Now I had the bit between my teeth. Land based fishermen don’t often get the chance to get amongst the Kingfish. So after a great morning on Saturday, I decided to put in another early start on the Tweed rockwall on Monday.
I arrived just before first light, around 3.45 am and was treated to a beautiful early morning sky and very calm conditions. A slight westerly wind was blowing and it was distinctly cooler than the hot and humid conditions on Saturday.
I walked to the end of the rock wall and started casting a 110mm River 2 Sea Dumbell Popper in the Pilchard colour. After twenty casts there was no interest, so I switched to an 85 gram SPANYID Raider metal slug. I put in another twenty casts without a touch. Things were not looking promising. It was now about 4.30 am and the westerly wind was getting up.
I switched to soft plastics lures. Specifically, I put on a GULP 3” Shrimp in the Peppered Prawn colour. Again I rigged it on a ½ oz 4/0 jighead. I cast out and let it sink down and counted to ten, to let the scent circulate a bit. As I lifted it off the bottom, it was struck hard by a fish. The fish came up to the surface fairly easily but then made a blistering run round to the front end of the rock wall. I gradually worked it back round to the left hand side, tightened the drag and lifted it up the rocks. It was a 50 cm Yellowtail Kingfish. It had a very recent looking wound behind its tail, where it had obviously had a run in with a bigger predator. After a quick picture, I returned it.

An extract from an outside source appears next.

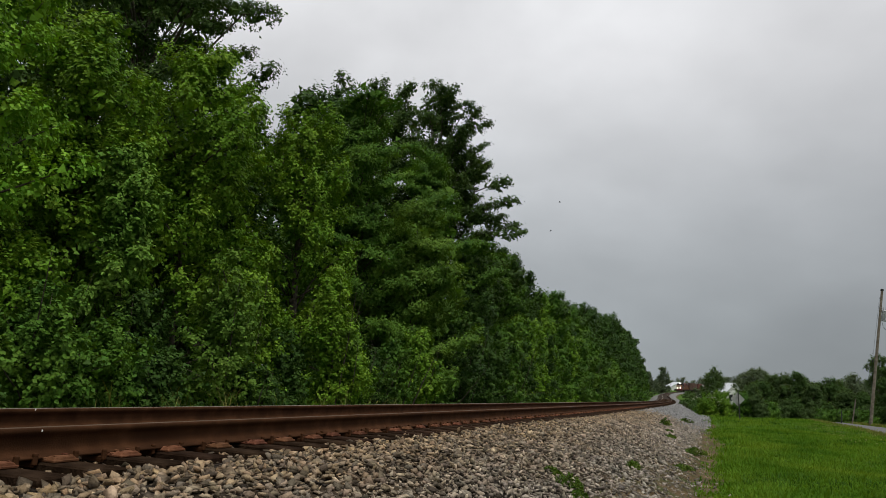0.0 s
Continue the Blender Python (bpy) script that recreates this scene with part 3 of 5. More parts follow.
def plant_wood():
    A = dict(group="trackside trees")
    big = [
        # x, y, height, base, radius, material, label, form, sway
        (-12.8, 8.2, 10.8, 2.4, 3.0, M_LEAF_FRESH, BRIGHT, dict(BROAD, boughs=54, taper=0.15, leaf=0.082, per=15), 0.35),
        (-13.7, 12.4, 9.1, 3.2, 2.2, M_LEAF_LIGHT, BRIGHT, dict(BROAD, boughs=36), 0.3),
        (-13.3, 15.7, 9.9, 3.0, 3.0, M_LEAF_LIGHT, BRIGHT, dict(BROAD, boughs=50), 0.4),
        (-12.9, 20.8, 10.3, 2.6, 2.7, M_LEAF_LIGHT, BRIGHT, BROAD, 0.45),
        (-11.9, 12.3, 6.3, 2.6, 0.9, M_LEAF_PALER, "slender pale green young tree before the bright trees", dict(BROAD, boughs=22, blen=1.0, bwid=0.36, shoots=40, per=10, leaf=0.115, width=0.28), 0.3),
        (-14.6, 27.8, 12.8, 2.4, 3.5, M_LEAF_MID, FEATHERY, FERNY, 0.3),
        (-14.6, 36.0, 13.0, 2.4, 3.9, M_LEAF_MID, FEATHERY, dict(FERNY, leaf=0.125, shoots=50), 0.3),
        (-12.3, 29.4, 8.7, 1.0, 2.9, M_LEAF_FERN, FEATHERY, FERNY, 0.25),
        (-12.4, 36.5, 8.2, 0.8, 2.8, M_LEAF_DARK, "dark green dense broadleaf tree beside the track", dict(BROAD, boughs=48, shoots=44, per=12, leaf=0.115), 0.2),
        (-13.6, 43.6, 9.8, 1.0, 3.0, M_LEAF_MID, MID, dict(BROAD, boughs=48, bwid=0.6, shoots=44, per=11, leaf=0.13), 0.2),
        (-13.3, 47.6, 10.2, 1.0, 2.6, M_LEAF_DARK, "dark rounded tree standing in the trackside row", dict(BROAD, boughs=48, bwid=0.6, shoots=44, per=11, leaf=0.13), 0.2),
        (-12.9, 51.4, 9.2, 0.8, 2.4, M_LEAF_DARK, "dark rounded tree standing in the trackside row", dict(BROAD, boughs=44, bwid=0.6, shoots=40, per=10, leaf=0.14), 0.2),
    ]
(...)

I continued fishing with the soft plastics and felt a few nudges and bites but no hook ups. I got snagged and lost my last GULP Shrimp plastic. I switched to a 5” Crazylegs jerkshad in the Watermelon colour. At about 5.30am the line came up tight again. I was now fishing with the drag very tight, to slow the initial dive down into the rocks. It was another Kingfish around the 50cm mark. Again, I brought it round to the left of the wall and pulled it up the rocks. Then I measured and photographed it and threw it back.
Another half an hour passed and I tried the metal slug and popper again, with no luck. I went back to plastics and put on a 5” jerkshad in the Lime Tiger colour. It was now around 6.30 am. After a few casts, I was on again. After a brief fight I pulled up another Yellowtail Kingfish, about the same size as the previous one.
Three Kings but nothing for dinner – I will have to come back again soon.